JERUSALEM: Israel launched air raids against Syrian army positions early Wednesday and issued a stark warning to Damascus just hours after a bomb on the occupied Golan Heights wounded four of its soldiers.
The air strikes marked the most serious escalation along the ceasefire line with Syria since the 1973 Middle East War, with Israel’s defence minister warning that Damascus would pay a “high price” for helping militants bent on harming the Jewish state. Prime Minister Benjamin Netanyahu had on Tuesday warned that Israel would act “forcefully” to defend itself following the Golan attack.
“The IDF targeted several Syrian army positions which aided and abetted the attack against IDF personnel yesterday,” a military statement said, with a spokeswoman confirming the air force had staged bombing raids on the Syrian side of the Golan Heights plateau.
The air raids targeted a Syrian army training facility, a military headquarters and artillery batteries, the statement said.
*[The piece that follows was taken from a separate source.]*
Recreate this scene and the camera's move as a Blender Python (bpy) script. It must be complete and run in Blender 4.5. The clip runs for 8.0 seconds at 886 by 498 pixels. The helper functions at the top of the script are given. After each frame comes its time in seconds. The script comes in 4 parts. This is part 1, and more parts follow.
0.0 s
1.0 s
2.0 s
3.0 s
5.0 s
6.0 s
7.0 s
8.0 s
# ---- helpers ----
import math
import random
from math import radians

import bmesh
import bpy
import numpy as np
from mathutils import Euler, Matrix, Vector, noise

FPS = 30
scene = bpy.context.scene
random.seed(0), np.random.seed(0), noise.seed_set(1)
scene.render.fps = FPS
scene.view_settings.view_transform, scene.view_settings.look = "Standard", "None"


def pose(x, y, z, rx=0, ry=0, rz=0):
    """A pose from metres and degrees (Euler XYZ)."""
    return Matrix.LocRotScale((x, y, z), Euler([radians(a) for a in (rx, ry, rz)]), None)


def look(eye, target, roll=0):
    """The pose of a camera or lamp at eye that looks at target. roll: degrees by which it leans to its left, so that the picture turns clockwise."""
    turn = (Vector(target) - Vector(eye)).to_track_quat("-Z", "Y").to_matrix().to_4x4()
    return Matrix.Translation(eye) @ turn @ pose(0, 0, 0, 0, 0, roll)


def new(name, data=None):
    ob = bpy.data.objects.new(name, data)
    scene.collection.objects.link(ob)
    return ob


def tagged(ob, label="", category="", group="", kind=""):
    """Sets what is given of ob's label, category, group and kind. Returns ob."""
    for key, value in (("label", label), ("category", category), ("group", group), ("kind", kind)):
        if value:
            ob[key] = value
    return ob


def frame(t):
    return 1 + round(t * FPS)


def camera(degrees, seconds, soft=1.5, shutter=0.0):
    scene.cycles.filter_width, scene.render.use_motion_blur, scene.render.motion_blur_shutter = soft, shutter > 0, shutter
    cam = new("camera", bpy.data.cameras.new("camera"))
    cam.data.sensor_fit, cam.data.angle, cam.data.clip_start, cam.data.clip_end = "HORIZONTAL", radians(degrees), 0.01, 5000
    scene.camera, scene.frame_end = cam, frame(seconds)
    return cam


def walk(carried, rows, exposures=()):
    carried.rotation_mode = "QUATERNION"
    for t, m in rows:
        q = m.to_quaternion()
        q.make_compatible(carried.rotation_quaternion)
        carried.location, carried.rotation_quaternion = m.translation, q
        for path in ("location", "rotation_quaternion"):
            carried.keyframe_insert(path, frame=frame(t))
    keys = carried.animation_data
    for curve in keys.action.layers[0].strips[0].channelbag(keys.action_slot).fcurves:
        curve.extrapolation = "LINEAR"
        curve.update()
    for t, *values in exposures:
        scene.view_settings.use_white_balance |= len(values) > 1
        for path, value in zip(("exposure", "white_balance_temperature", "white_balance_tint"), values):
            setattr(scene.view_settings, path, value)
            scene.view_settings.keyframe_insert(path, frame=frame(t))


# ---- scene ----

Military sources confirmed that the air force had carried out four strikes at around 3:00am (0100 GMT).
There was no immediate response from the Syrian military, the spokeswoman said.
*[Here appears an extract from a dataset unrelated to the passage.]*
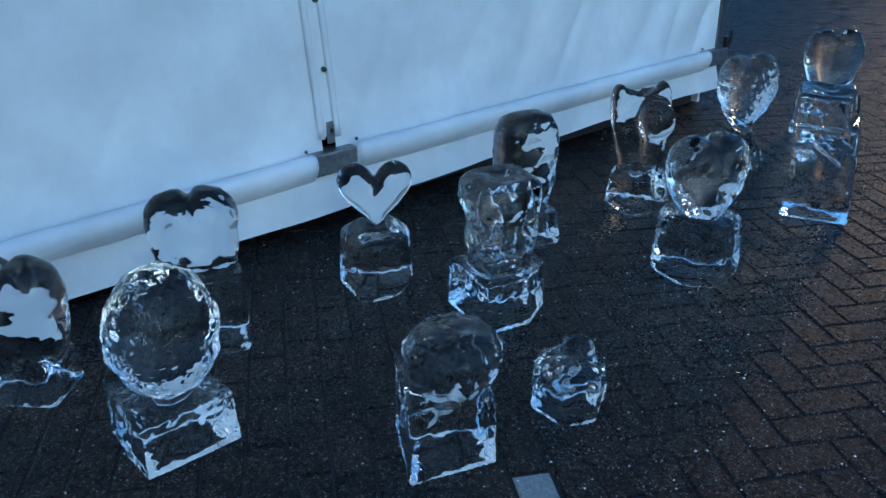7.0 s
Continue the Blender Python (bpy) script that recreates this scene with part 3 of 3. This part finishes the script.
# faceted ball on a block
at = (2.357, 1.945)
bm = bmesh.new()
plan = around(at, [(2.232, 1.82), (2.485, 1.825), (2.475, 2.065), (2.24, 2.07)])
add_prism(bm, plan, FOOT, 0.145, 0.96, bevel=0.006)
made = bmesh.ops.create_icosphere(bm, subdivisions=2, radius=1.0, matrix=pose(0, 0, 0, 20, 12, 30))
for v in made["verts"]:
    f = 1 + 0.05 * noise.noise(v.co * 2.3)
    v.co = Vector((v.co.x * 0.142 * f + 0.006, v.co.y * 0.125 * f - 0.02, v.co.z * 0.18 * f + 0.316))
carving("ice_ball", at, 0, bm, "faceted clear ice ball on a square ice block", 9, pits=0.0024, plan=plan, contact=0.74, wobble=0.0065, rounds=1,
        dents=[((0.0, -0.13, 0.09), 0.05, 0.008), ((0.06, -0.13, 0.07), 0.04, 0.008), ((-0.12, 0.0, 0.08), 0.05, 0.01)])

# small heart with a narrow waist
at = (3.25, 2.29)
bm = bmesh.new()
plan = around(at, [(3.155, 2.40), (3.115, 2.185), (3.235, 2.152), (3.375, 2.235), (3.385, 2.39), (3.27, 2.43)])
add_prism(bm, plan, FOOT, 0.208, 0.92, bevel=0.034)
add_block(bm, 0.075, 0.06, 0.15, 0.245, 0.8, bevel=0.008, yaw=-33)
add_heart(bm, 0.25, 0.245, 0.10, (0, -0.005, 0.20), yaw=-33, blunt=0.05, cleft=0.34)
carving("ice_heart", at, 0, bm, "small smooth ice heart on a rounded ice block", 10, plan=plan, contact=0.86, wobble=0.002, pits=0.0003)

# oval on a foot
bm = bmesh.new()
add_block(bm, 0.235, 0.17, FOOT, 0.135, 0.93, bevel=0.010)
add_loft(bm, [(0.12, 0.072, 0.055), (0.16, 0.092, 0.068), (0.25, 0.114, 0.080), (0.36, 0.124, 0.086), (0.44, 0.117, 0.080), (0.483, 0.092, 0.062), (0.500, 0.05, 0.035)], (0.0, 0.0), 0, 2.6)
carving("ice_oval", (3.875, 2.212), -19.5, bm, "upright rounded ice carving on a square ice foot", 11, pits=0.001, contact=0.84, wobble=0.005,
        dents=[((0.0, -0.09, 0.38), 0.06, 0.02), ((0.04, -0.09, 0.32), 0.045, 0.018), ((-0.04, -0.09, 0.28), 0.045, 0.015), ((0.01, -0.08, 0.23), 0.05, 0.015)])

# cup-like carving on a block
at = (3.42, 1.885)
bm = bmesh.new()
plan = around(at, [(3.335, 2.03), (3.28, 1.778), (3.43, 1.742), (3.56, 1.80), (3.575, 2.0)])
add_prism(bm, plan, FOOT, 0.165, 0.94, bevel=0.006)
add_loft(bm, [(0.15, 0.085, 0.08), (0.21, 0.093, 0.085), (0.30, 0.106, 0.095), (0.40, 0.117, 0.104), (0.445, 0.112, 0.10), (0.468, 0.085, 0.08)], (0.0, -0.012), -18, 4.0)
carving("ice_cup", at, 0, bm, "thick tumbler-shaped ice carving on a square ice block", 12, pits=0.0008, plan=plan, contact=0.80, wobble=0.0055, rounds=2,
        dents=[((0.09, -0.09, 0.36), 0.05, 0.02), ((0.10, -0.08, 0.27), 0.045, 0.02), ((-0.02, -0.11, 0.33), 0.06, 0.014), ((0.0, -0.02, 0.47), 0.07, 0.015), ((-0.06, 0.07, 0.33), 0.07, 0.02)])

# flattened ball on a block
at = (2.845, 1.475)
bm = bmesh.new()
plan = around(at, [(2.685, 1.405), (2.905, 1.332), (2.985, 1.535), (2.815, 1.632)])
add_prism(bm, plan, FOOT, 0.20, 0.95, bevel=0.014)
add_loft(bm, [(0.165, 0.085, 0.08), (0.19, 0.112, 0.106), (0.235, 0.128, 0.122), (0.285, 0.124, 0.118), (0.318, 0.10, 0.094), (0.33, 0.06, 0.056)], (0.03, -0.006), 12, 2.1, 9)
carving("ice_ball", at, 0, bm, "flattened clear ice ball on a square ice block", 13, pits=0.0012, wobble=0.005, rounds=1, plan=plan, contact=0.86,
        cores=[((0, 0, 0.15), 0.12, 0.07, 10, 0, 0)])

# small broken block
at = (3.215, 1.39)
bm = bmesh.new()
plan = around(at, [(3.118, 1.44), (3.118, 1.325), (3.20, 1.28), (3.30, 1.325), (3.32, 1.44), (3.22, 1.50)])
add_prism(bm, plan, FOOT, 0.13, 0.98, bevel=0.02)
add_ball(bm, 0.055, 0.05, 0.06, (0.05, 0.02, 0.125), 2)
add_ball(bm, 0.06, 0.05, 0.04, (-0.045, 0.0, 0.125), 2)
carving("ice_chunk", at, 0, bm, "small broken block of clear ice", 14, "ice chunk", cores=[((0, 0, 0.09), 0.07, 0.05, 30, 10, 0)], plan=plan, wobble=0.010, pits=0.001, rounds=2)

# winged heart with a ball in front
at = (4.475, 2.15)
bm = bmesh.new()
plan = around(at, [(4.41, 2.27), (4.345, 2.078), (4.505, 2.005), (4.595, 2.07), (4.61, 2.22), (4.52, 2.29)])
add_prism(bm, plan, FOOT, 0.16, 0.84, bevel=0.028)
add_plate(bm, [(-0.045, 0.12), (0.06, 0.10), (0.105, 0.16), (0.118, 0.36), (0.118, 0.475), (0.09, 0.525), (0.06, 0.505), (0.03, 0.46), (-0.03, 0.455), (-0.065, 0.50), (-0.10, 0.515), (-0.12, 0.46), (-0.11, 0.34), (-0.08, 0.2)], 0.085, (0.01, 0.02), -42, 0.025)
add_ball(bm, 0.080, 0.07, 0.084, (0.010, -0.062, 0.372))
add_loft(bm, [(0.10, 0.045, 0.045), (0.20, 0.032, 0.035), (0.34, 0.04, 0.04)], (0.008, -0.045), -30, 2.5, 20)
carving("ice_carving", at, 0, bm, "clear ice carving of a winged heart with a ball before it", 15, pits=0.0006, wobble=0.004, plan=plan, contact=0.84)

# heart on a rounded foot
at = (4.14, 1.63)
bm = bmesh.new()
plan = around(at, [(4.03, 1.74), (3.995, 1.58), (4.075, 1.488), (4.25, 1.515), (4.295, 1.63), (4.24, 1.76), (4.12, 1.79)])
add_prism(bm, plan, FOOT, 0.222, 0.95, bevel=0.032)
add_heart(bm, 0.292, 0.315, 0.20, (-0.036, -0.02, 0.195), yaw=-22, blunt=0.8, cleft=0.17)
carving("ice_heart", at, 0, bm, "thick clear ice heart on a rounded ice foot", 16, pits=0.0006, plan=plan, contact=0.86, wobble=0.006, rounds=4,
        dents=[((-0.06, -0.12, 0.33), 0.05, 0.02), ((0.08, -0.10, 0.30), 0.05, 0.018), ((-0.02, -0.12, 0.40), 0.04, 0.012)])

# large block
at = (4.95, 1.62)
bm = bmesh.new()
plan = around(at, [(4.91, 1.455), (5.10, 1.545), (5.03, 1.775), (4.81, 1.69)])
add_prism(bm, plan, FOOT, 0.40, bevel=0.014, upper=around(at, [(4.865, 1.46), (5.10, 1.56), (5.02, 1.775), (4.79, 1.68)]))
add_prism(bm, around(at, [(4.835, 1.485), (5.09, 1.58), (5.01, 1.79), (4.765, 1.675)]), 0.385, 0.512, bevel=0.018, upper=around(at, [(4.835, 1.50), (5.07, 1.585), (5.0, 1.785), (4.775, 1.68)]))
carving("ice_block", at, 0, bm, "large clear ice block with rounded top edges", 17, plan=plan, contact=0.80, rounds=3, wobble=0.0055, pits=0.0004,
        dents=[((-0.03, -0.02, 0.51), 0.10, 0.022), ((0.04, 0.04, 0.51), 0.06, 0.015), ((0.05, -0.13, 0.25), 0.08, 0.014), ((-0.13, 0.0, 0.22), 0.08, 0.016), ((-0.04, -0.12, 0.13), 0.06, 0.012)],
        cores=[((-0.03, -0.02, 0.27), 0.17, 0.018, -30, 20, 34)])

# tapering heart
at = (5.245, 2.165)
bm = bmesh.new()
add_loft(bm, [(FOOT, 0.118, 0.11), (0.05, 0.112, 0.104), (0.11, 0.075, 0.07), (0.15, 0.05, 0.048), (0.19, 0.05, 0.045)], (0.02, -0.005), 10, 2.3)
add_heart(bm, 0.285, 0.38, 0.19, (-0.015, -0.02, 0.14), yaw=-26, blunt=0.5, cleft=0.2)
carving("ice_heart", at, 0, bm, "pitted ice heart tapering to a round ice foot", 18, contact=0.88, wobble=0.011, pits=0.0042, rounds=2)

# heart on a square foot
bm = bmesh.new()
add_block(bm, 0.262, 0.20, FOOT, 0.225, 0.95, bevel=0.006)
add_heart(bm, 0.29, 0.35, 0.16, (-0.016, 0, 0.195), yaw=-14, blunt=0.95, cleft=0.19)
carving("ice_heart", (5.957, 2.10), -27, bm, "clear tooth-shaped ice heart on a square ice foot", 19, contact=0.74, wobble=0.0035, pits=0.0003, rounds=3,
        dents=[((-0.02, -0.08, 0.38), 0.10, 0.018), ((-0.02, -0.04, 0.55), 0.05, 0.012)])

# leaning tapered block
at = (6.43, 1.49)
bm = bmesh.new()
plan = around(at, [(6.25, 1.447), (6.40, 1.338), (6.62, 1.49), (6.43, 1.635)])
add_prism(bm, plan, FOOT, 0.50, bevel=0.014, upper=around(at, [(6.305, 1.475), (6.44, 1.375), (6.62, 1.49), (6.47, 1.60)]))
add_prism(bm, around(at, [(6.30, 1.475), (6.44, 1.38), (6.57, 1.48), (6.45, 1.595)]), 0.44, 0.54, 0.92, bevel=0.014)
carving("ice_block", at, 0, bm, "tapered clear ice block with a frosted top", 20, pits=0.0008, plan=plan, contact=0.84, wobble=0.006,
        dents=[((-0.02, -0.10, 0.34), 0.07, 0.02), ((0.06, -0.08, 0.22), 0.06, 0.02), ((-0.09, 0.03, 0.30), 0.06, 0.015)],
        cores=[((0.02, 0, 0.26), 0.05, 0.08, 0, 0, 0), ((0.02, 0, 0.508), 0.085, 0.08, 0, 86, 0)])

# low broken piece between the first two blocks and the tent's corner
bm = bmesh.new()
add_block(bm, 0.15, 0.10, FOOT, 0.075, 0.9, bevel=0.015)
add_ball(bm, 0.04, 0.035, 0.04, (0.05, 0.0, 0.06), 2)
carving("ice_chunk", (0.575, 2.77), -20, bm, "low broken piece of clear ice near the tent corner", 22, "ice chunk", wobble=0.008, rounds=2)

# broken pieces beside the tent
for n, (x, y, w, h) in enumerate(((0.42, 6.75, 0.30, 0.16), (0.66, 6.62, 0.22, 0.10), (0.62, 6.30, 0.24, 0.07), (0.85, 6.75, 0.26, 0.14))):
    bm = bmesh.new()
    add_block(bm, w, w * 0.7, FOOT, h, 0.8, bevel=0.02)
    carving("ice_chunk", (x, y), 40 * n, bm, "broken pieces of ice beside the tent", 30 + n, "ice chunk", voxel=0.011, wobble=0.02)


# ---- grit scattered over the paving; its pale crumbs also stand for wet glints ----
rng = random.Random(5)
verts, faces = [], []
for _ in range(20000):
    x, y = rng.uniform(-2.5, 9.0), 0.5 + 6.5 * rng.random() ** 1.7
    if tent_covers(Vector((x, y, 0))):
        continue
    r = 0.0014 + 0.0028 * rng.random() ** 3
    a, base = rng.random() * 6.28, len(verts)
    for k in range(4):
        verts.append((x + r * rng.uniform(0.7, 1.4) * math.cos(a + k * 1.571), y + r * rng.uniform(0.7, 1.4) * math.sin(a + k * 1.571), 0.0005))
    verts.append((x + r * 0.3, y, r * rng.uniform(0.5, 1.1)))
    faces += [(base + k, base + (k + 1) % 4, base + 4) for k in range(4)]
me = bpy.data.meshes.new("grit")
me.from_pydata(verts, [], faces)
me.materials.append(GRIT_GLINT)
tagged(new("grit", me), "pale grit and crumbs scattered on the wet paving, doubling as wet glints", "grit", kind="stuff")
for x, y, r in ((-0.04, 1.90, 0.011), (-0.33, 1.62, 0.007), (3.185, 1.845, 0.008)):
    bm = bmesh.new()
    bmesh.ops.create_icosphere(bm, subdivisions=2, radius=r)
    for v in bm.verts:
        v.co = Vector((v.co.x * 1.3, v.co.y, v.co.z * 0.6)) * (1 + 0.3 * noise.noise(v.co * 120))
    ob = new("pebble", finish(bm, "pebble", KERB, True))
    ob.location = (x, y, r * 0.55)
    tagged(ob, "small pale pebble on the paving", "pebble", "pebbles on the paving")


# ---- lay the paving ----
rng = random.Random(9)
GAP = 0.0060
kinds = {
    "whole": paver_mesh("paver", LONG - GAP, WIDE - GAP, PAVER),
    "half": paver_mesh("half_paver", LONG / 2 - GAP, WIDE - GAP, PAVER),
    "white": paver_mesh("white_paver", LONG - 0.012, WIDE - 0.012, PAVER_WHITE),
    "white_half": paver_mesh("white_half_paver", LONG / 2 - 0.010, WIDE - 0.010, PAVER_WHITE),
}
verts, faces, singles = [], [], 0
for c, angle, length, kind in pavers:
    tilt = (rng.gauss(0, 0.0045), rng.gauss(0, 0.0045))
    m = Matrix.Translation((c.x, c.y, rng.gauss(-0.0008, 0.0008))) @ Euler((tilt[0], tilt[1], angle + rng.gauss(0, 0.006))).to_matrix().to_4x4()
    close = 0.1 < c.x < 6.3 and 0.75 < c.y < 1.85
    if kind.startswith("white") or (close and singles < 300):
        singles += kind in ("whole", "half")
        ob = new("paver" if not kind.startswith("white") else "white_paver", kinds[kind])
        ob.matrix_world = m
        ob.parent = pavement
        if kind.startswith("white"):
            tagged(ob, "white marking paver")
        continue
    gap = 0.0058 if abs(length - LONG) < 0.001 else 0.0044
    l, w, ch = (length - gap) / 2, (WIDE - gap) / 2, 0.0036
    base = len(verts)
    for a, b, z in ((l, w, -0.03), (l, w, -ch), (l - ch, w - ch, 0)):
        for sx, sy in ((-1, -1), (1, -1), (1, 1), (-1, 1)):
            verts.append(tuple(m @ Vector((sx * a, sy * b, z))))
    faces += [(base + 4 * r + k, base + 4 * r + (k + 1) % 4, base + 4 * r + 4 + (k + 1) % 4, base + 4 * r + 4 + k) for r in range(2) for k in range(4)]
    faces.append((base + 8, base + 9, base + 10, base + 11))
me = bpy.data.meshes.new("pavers_further_off")
me.from_pydata(verts, [], faces)
me.materials.append(PAVER_FAR)
rest = new("paver_field", me)
rest.parent = pavement
tagged(rest, kind="stuff")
The air raids took place 12 hours after four soldiers who were patrolling the Israeli side of the ceasefire line were wounded by a roadside bomb, one of them severely.
It was the third such incident in two weeks along Israel’s northern frontier, with Israeli military officials blaming the Syrian army for complicity in the attack.
Two previous attempts to strike soldiers along Israel’s northern borders on March 5 and March 14 were blamed on Hezbollah, Lebanon’s powerful Shiite movement which fought a bloody war with Israel in 2006.
In a statement issued at dawn, Defence Minister Moshe Yaalon said Israel held the regime of Syrian President Bashar al-Assad accountable for the attack. “We see the Assad regime as responsible for what is happening under its authority, and if it continues to cooperate with terror elements who seek to harm Israel, we will make it pay a high price,” Yaalon said.
Militants from Hezbollah are fighting alongside Syrian troops in their three-year battle against rebels bent on overthrowing Assad.
Israel would not tolerate any “breach” of its sovereignty and would continue to strike anyone seeking to harm its forces or civilians, Yaalon said.
“We will react with determination and force against anyone operating against us, at any time and any place, as we have done tonight,” he said.
“Whoever tries to harm us takes his fate in his hands.”
Israeli officials have been careful not to directly blame Hezbollah at this stage, but Netanyahu on Tuesday said there was a growing number of “jihadists and Hezbollah elements” on the Syrian Golan, saying it “represents a new threat” for Israel.
Although there was no immediate claim of responsibility for Tuesday’s bomb, analysts pointed to similarities with an explosion last week targeting troops along the Lebanese border, which was blamed on Hezbollah, and a similar attempt in the Golan on March 5.
In Friday’s incident, an explosion targeted Israeli troops on the Lebanese border, very close to Syria, prompting the military to shell Hezbollah positions over the border.
And on March 5, the Israeli army said troops on the Golan had opened fire on Hezbollah members as they tried to plant a bomb near the ceasefire line.
It claimed to have struck the two fighters but did not say what weapon it used or whether they died. Israel occupied the strategic Golan Heights plateau in the 1967 Middle East war and annexed it in 1981 in a move never recognised by the international community.
Analysts linked the escalation in border tensions to a February 24 air strike which targeted a Hezbollah position in Lebanon, close to the Syrian border, which the Shiite group blamed on Israel.
If confirmed, it would be the first Israeli attack against Hezbollah inside Lebanon since their 2006 war, which killed more than 1,200 people in Lebanon, mostly civilians, and some 160 Israelis, mostly soldiers. Hezbollah has vowed to respond to the air strike.